Companies know that they need to overcome these issues in order to grow and thrive, but right now most of them struggle with the pace and complexity of engineering and other knowledge work within the technical enterprise. With an eye on driving profitable growth, competitive advantage, and risk mitigation, knowledge workers face enormous pressure to deliver against corporate objectives such as growth, profitability, and risk management.
For example, engineers, scientists, researchers, and other technical professionals handle a huge volume of data sources, information, and systems on a daily basis. They are literally drowning in information. With data growing at a rate of 40 percent annually, 66 percent of decision makers now have less time to make the best possible choices for their companies. Capsized by information, knowledge workers are unable to assess future technology and intellectual property needs, leverage existing IP, commercialize new ideas, and/or analyze regulatory, technological, consumer or customer trends quickly enough to capitalize on market opportunity or competitive advantage.
Q: Are companies succeeding?
Yes and no. Despite investing a significant amount of money in technical content, IT systems, and technical talent, many companies overlook the fact that their technical enterprises are being bogged down by information. As a result, companies pay the ultimate price by having their technical workforces diverted from their core competencies and, effectively, potentially losing hundreds of thousands (or in some cases, millions) of dollars a year in the process.
On the other hand, the organizations that understand their operational dependencies on human capital (talent, knowledge, etc.) are succeeding because they see things differently. For example, they understand that success falls on the technical enterprise, and that the technical enterprise depends on talent and knowledge. They also understand that their knowledge workers—those individuals engaged in the acquisition, analysis, and manipulation of information versus the production of goods or services—are a critical component of organizational success. Knowledge, in turn, depends on reliable information as a feedstock. Successful companies recognize this dependency and work hard to equip themselves with information.
Q: What are the obstacles to becoming a knowledge-driven organization?
For starters, information is expensive. Companies generally pay 10 to 40 percent more than they should on total direct costs to acquire basic technical content (standards, patents, journals, etc.). Then they spend another 10 to 40 percent more than they should on indirect costs related to the same data. Complicating the situation even further is the fact that most organizations have decentralized and uncoordinated purchases of hundreds, thousands, and potentially millions of documents (i.e., standards, codes, specifications, regulatory content, ebooks, patents and so forth).
Risk is another stumbling block.
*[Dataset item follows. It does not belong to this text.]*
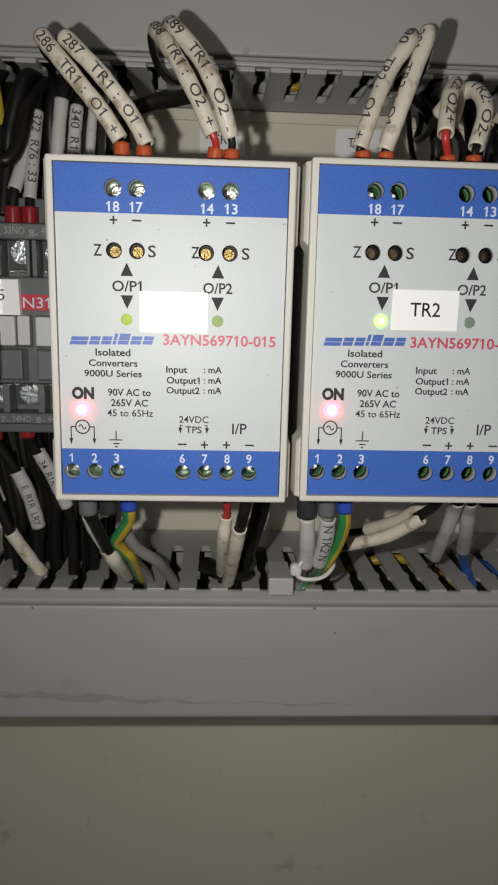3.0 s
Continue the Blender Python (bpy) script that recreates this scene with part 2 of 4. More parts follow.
def tube(points, r, wall=0.0, n=14, stripes=1, wobble=0.0, seed=0, at=P, bm=None, line=None):
    """A swept round wire; with a wall it is a hollow sleeve. stripes=2 gives two materials along it."""
    bm = bm or bmesh.new()
    line = line or smooth_line(points)
    basis = frames_along(line)
    rng = random.Random(seed)
    ph = rng.random() * 6

    def ring(p, f, rr):
        return [bm.verts.new(at(*(p + f[1] * (rr * math.cos(a)) + f[2] * (rr * math.sin(a))))) for a in (2 * math.pi * i / n for i in range(n))]

    def skin(rings):
        for a, b in zip(rings, rings[1:]):
            for i in range(n):
                f = bm.faces.new((a[i], a[(i + 1) % n], b[(i + 1) % n], b[i]))
                if stripes == 2:
                    f.material_index = 1 if (i % n) < n // 2 else 0

    size = [r * (1 + wobble * math.sin(ph + i * 0.45) + wobble * 0.6 * math.sin(ph * 2 + i * 1.1)) for i in range(len(line))]
    outer = [ring(p, f, s) for p, f, s in zip(line, basis, size)]
    skin(outer)
    if wall:
        inner = [ring(p, f, s - wall) for p, f, s in zip(line, basis, size)]
        skin(inner)
        for a, b in ((outer[0], inner[0]), (outer[-1], inner[-1])):
            for i in range(n):
                bm.faces.new((a[i], a[(i + 1) % n], b[(i + 1) % n], b[i]))
    else:
        bm.faces.new(outer[0])
        bm.faces.new(outer[-1][::-1])
    bmesh.ops.recalc_face_normals(bm, faces=bm.faces)
    return bm


LETTERS = {}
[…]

Culpable for the use of unapproved content, performing redundant engineering tasks, failing to spot preventable failures, and using data to design proprietary products and processes that the organization is responsible for, the technical organization is a virtual blind spot when it comes to accountability. Vulnerable to potential risks—and not always aware of this vulnerability—knowledge workers must spot potential product failures (and, hopefully, address them) before the issues become true liabilities for their companies. Instead, these knowledge workers that have been hired, trained, and employed for their knowledge and experience are burying their heads in data, documents, and systems that are diverting them away from the very value-added tasks that drive corporate performance.
Q: How are the winners breaking down these obstacles?
Knowledge-driven companies are consolidating content for the technical enterprise, applying today’s modern technology, and leveraging advanced research and problem-solving tools. In return, these knowledge-driven enterprises are spending 30 percent less time doing research, they’re 15 times faster when it comes to leveraging information, and they’re 30 percent more likely to find what they’re looking for when they need it. Finally, three times as many organizations that met their financial objectives did so using knowledge discovery tools and analytics. Those that outperform their peers have two times greater shareholder returns, four times greater return on revenues, and 3.5 times greater return on assets.
Q: What else do our readers need to know?
We live in the information age. As companies begin to think differently about their dependency on information, they can begin to envision the content, analytics, and technology that will eradicate information overload and restore organizational focus on innovative, creative, and inventive practices. They can use the information or they can be left behind. Leading organizations choose the former, and understand the need to leverage their dependencies on information, rather than ignoring these dependencies and hoping for the best.